Análise sobre as alterações dos artigos 24 e 26 do Estatuto do Desarmamento proposta pelo Projeto de Lei n° 1548 de 2011

Leia nesta página:

O presente trabalho dispõe sobre o Projeto de Lei Federal de n° 1548 de 2011, de autoria do Deputado Federal Alexandre Leite (DEM-SP) que propõe mudanças sobre controle de materiais destinados à prática desportiva conhecida como Paintball.

O Estatuto do Desarmamento completa em 2015 doze anos de vigência. Neste período ocorreram diferentes modificações por parte dos legisladores que visaram adequar a norma aos anseios da sociedade, disciplinando e criando barreiras para o porte de armas no país. Neste contexto a supramencionada lei não contempla em seu bojo o porte de marcadores para a prática de esportes de ação, dentre eles o “Paintball” e “Airsoft”, atividades desportivas difundidas mundialmente, que não se encontram amparadas pelo referido estatuto.

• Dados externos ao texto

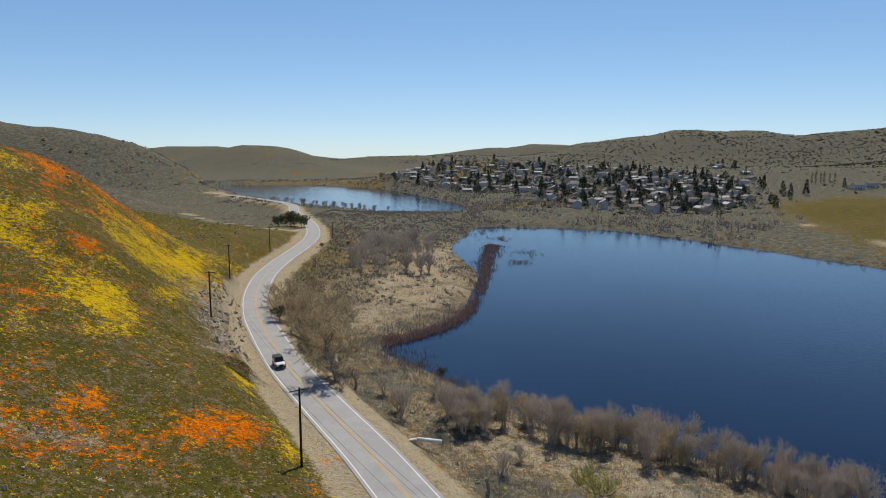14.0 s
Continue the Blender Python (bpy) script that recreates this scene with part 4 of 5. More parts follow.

A esse respeito, faz-se mister transcrever os art. 24 e 26 do Projeto de Lei n° 1548 de 2011, do Deputado Federal Alexandre Leite, que alteram o Estatuto do Desarmamento, vejamos:

Art.24: Excetuadas as atribuições a que se refere o art. 2 desta Lei, compete ao Comando do Exército autorizar e fiscalizar a produção, exportação, importação, desembaraço alfandegário e o comércio de armas de fogo e demais produtos controlados, inclusive o registro e o porte de trânsito de arma de fogo e demais produtos controlados de colecionadores, caçadores e atiradores desportistas, como os Marcadores de Paintball”.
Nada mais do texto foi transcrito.